**Please consult the guide for your certain floor to ensure which methods are allowed for that brand of engineered hardwood flooring.
Floating: This method you lay the floor down and use tongue and groove glue and glue the tongue to the groove. This method works and is a popular method for homeowners installing their own floors. However, this method is not the most ideal option like nails with glue assist. Another note is to know that not all widths/thicknesses/brands allow this method
Nail Down: In this method, you only use a nail to nail the floor to the ground. The nail will sit right flush with the tongue. You should make sure when using this method you have your air pressure set correctly if the pressure is too high – you will have lots of cracks and squeaks. Remember, in a 3/4″ thick floor this method is fine up to 4″ and a glue assist is absolutely not needed. However, for anything over 5″ and if the floor is less thick than 3/4″ you need to be very careful as it is possible to have more noise on the floor since the nails potentially could not be set correctly. A nail not set correctly could not be holding the floor down to the subfloor correctly. This will produce issues with the floor over time.

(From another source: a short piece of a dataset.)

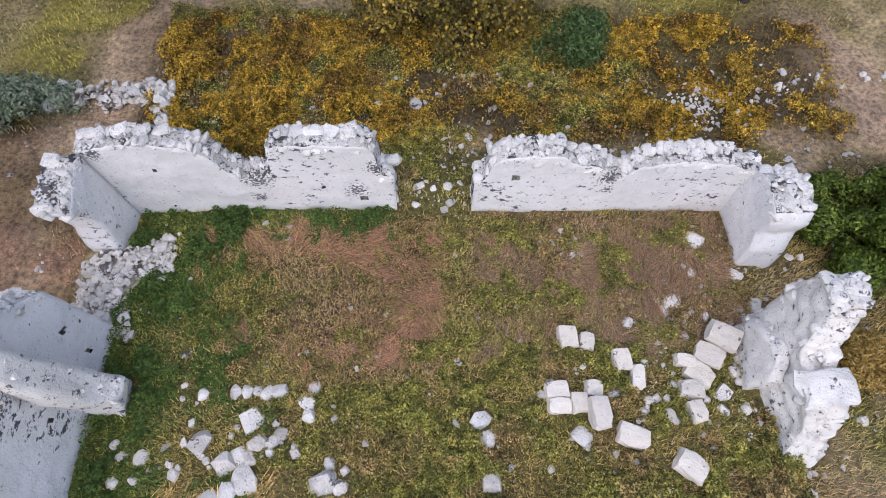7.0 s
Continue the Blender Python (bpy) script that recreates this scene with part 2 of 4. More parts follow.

Nail & Glue Assist: This is probably the most ideal installation for every engineered hardwood floor out there. Ideally, the nail holds the floor and the glue ensures less noise if a nail is not set correctly. As all machines are man-made, nails can be not perfect, and obviously no matter who the installer is – room for error is great. Using glue is basically insurance you will have a perfect floor outcome. To do this method you either use an S pattern or glue stips with sausage gun glue from Pallmann or Loba. Then you nail the floor down as per the NWFA rules.
Full Glue Down: In this method, you trowel adhesive down on the floor and put the floor down. This is ideal on slab-on-grade or concrete subfloors. You are able to do this on plywood or OSB as well. Just remember if on OSB/plywood if you rip this out your subfloor is most likely ruined and going to cost a lot of money to fix.